Markquett Martin was killed during a police pursuit. According to an official statement by the Metro Nashville Police Department (MNPD), Martin died from a self-inflicted wound during the chase. Recent video footage from MDHA shows officers chasing Martin and him falling to his death.
“The Nashville NAACP is assessing this incident to clarify the circumstances surrounding the death of Mr. Martin, a father, friend and son,” said local NAACP President Sheryl Guinn. “This tragedy highlights the problems with policing which include the lack of transparency, distrust and slow-paced reform of police practices.”
Since 2018 body cameras for Metro Nashville Police Department (MNPD) officers have been approved and funded by the Metro government. However, these devices are not being used throughout the police force.
“MNPD must mandate the use of body cameras throughout the police force. MNPD must implement cultural humility training and provide alternative options to address mental health-related police calls,” said Guinn.
According to Guinn, to encourage a lasting solution to problems with policing, MNPD must build stronger relationships with the community by having honest and hard conversations to address race, class and gender biases.
“Additionally, MNPD should revise its agreement with the Tennessee Bureau of Investigations to allow for investigations in which officers draw or discharge their weapons, therefore both actions would be classified as ‘use-of-force’ incidents. The Community Oversight Board should also be allowed to investigate officer-involved shootings and incidences in which officers draw their weapons,” said Guinn.
“Without concrete steps that address systemic racism in policing, MNPD will continue to have disturbing interactions with and shooting of unarmed black people. Heavily-policed communities will also maintain their distrust of MNPD.”

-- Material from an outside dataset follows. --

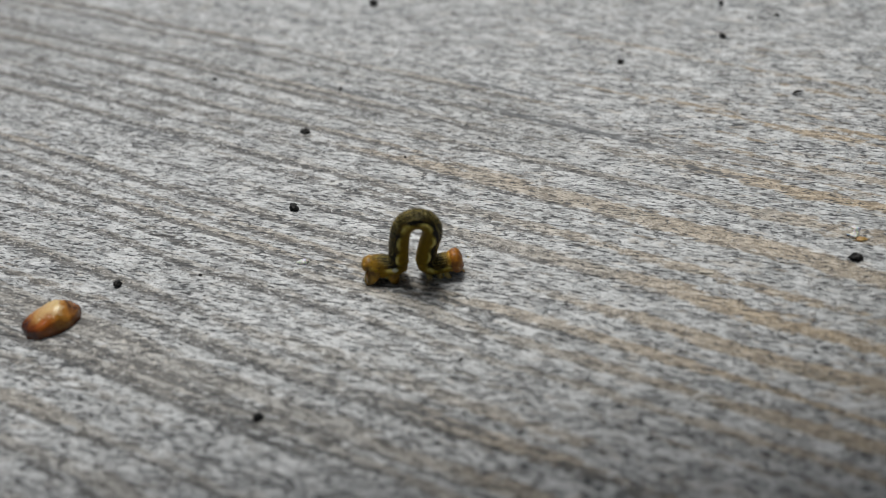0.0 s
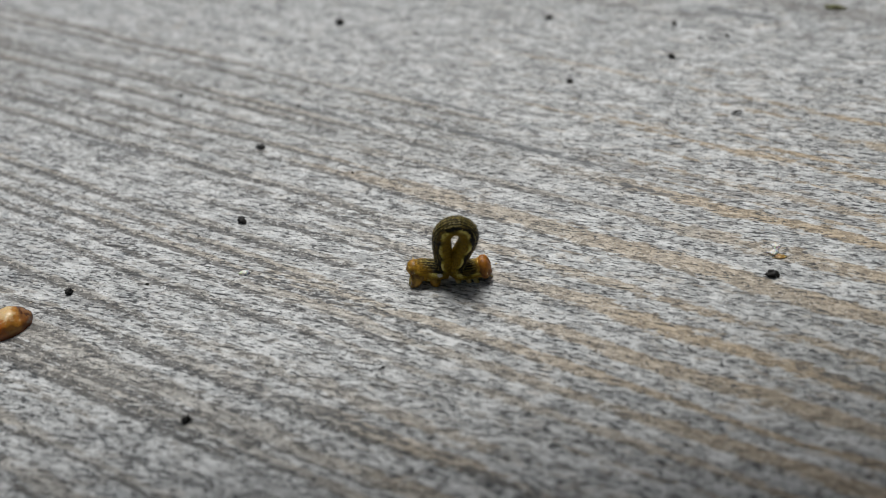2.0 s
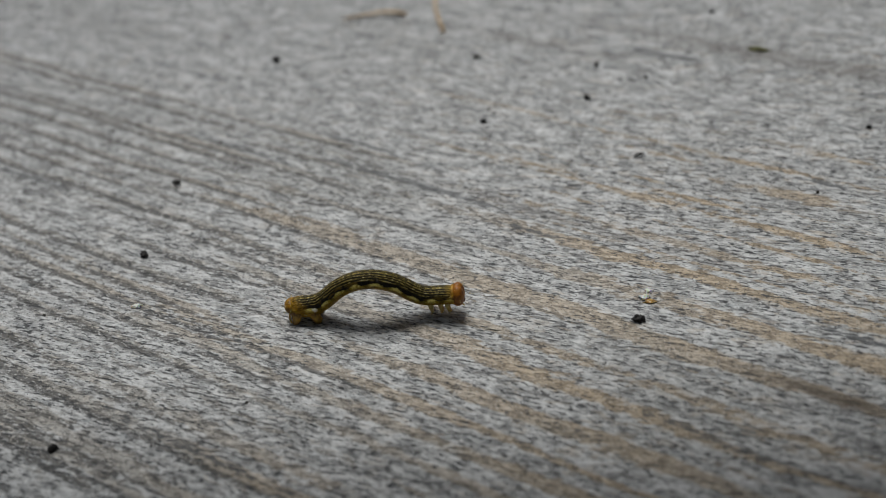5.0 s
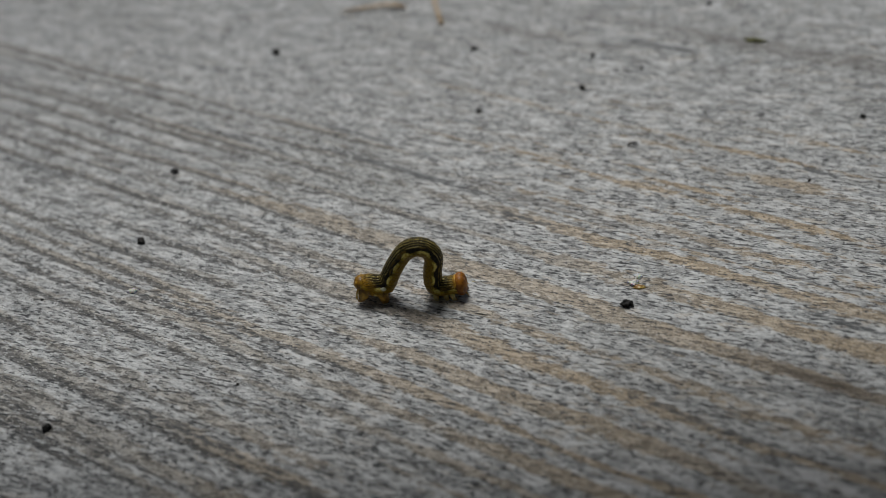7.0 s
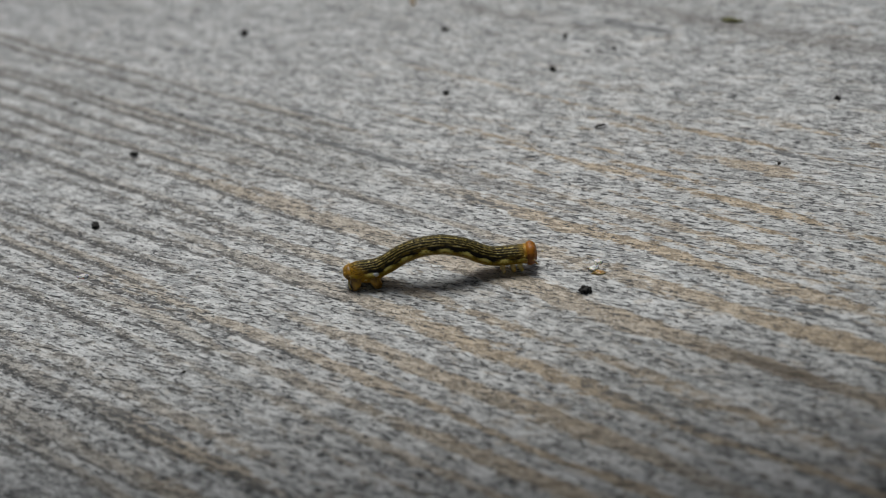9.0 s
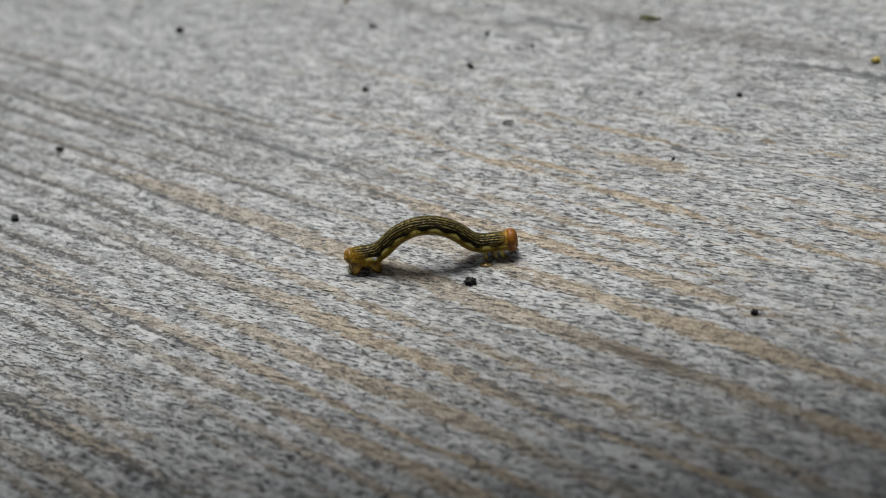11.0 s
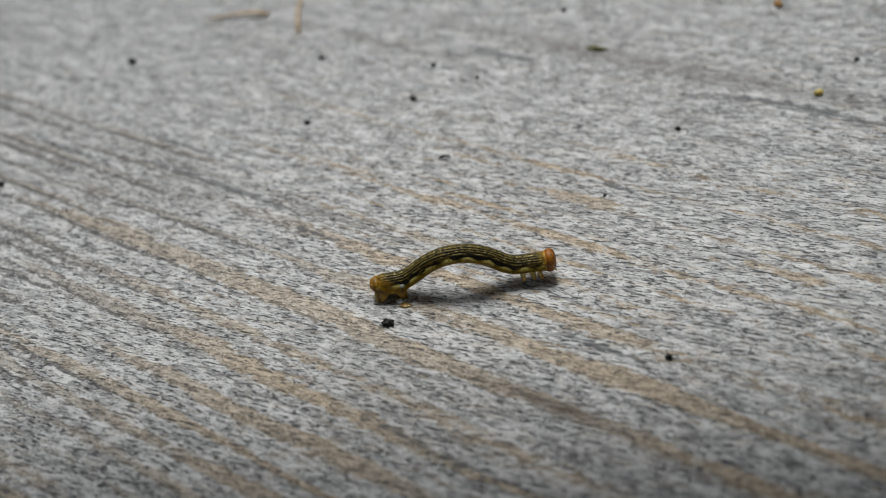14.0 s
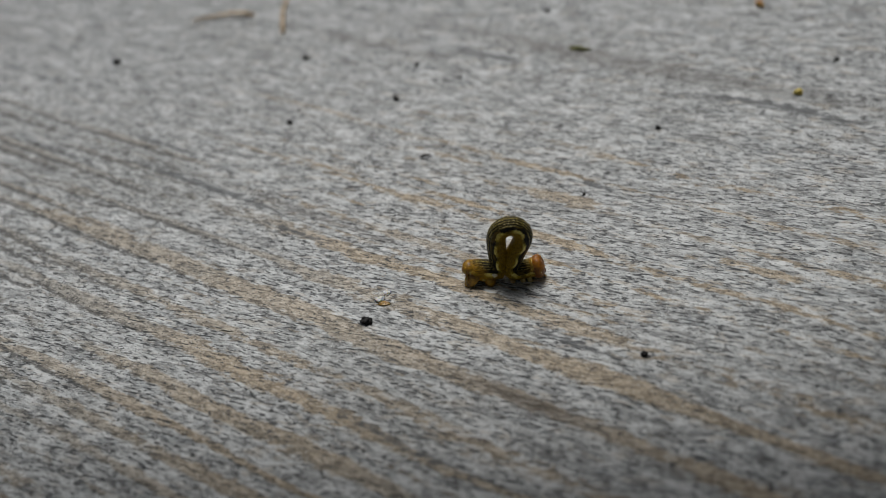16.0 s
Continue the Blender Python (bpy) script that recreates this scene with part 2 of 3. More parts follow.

Guinn said that she also feels that police accountability initiatives should be led by people most impacted by over policing.
“We must work from the ground up rather than from the top down. If Nashville’s public officials are serious about ending police violence and improving police-community relations, we must engage serious change by hearing the voices of those who have suffered from the loss of loved ones and the fear that arises in communities affected by over policing.”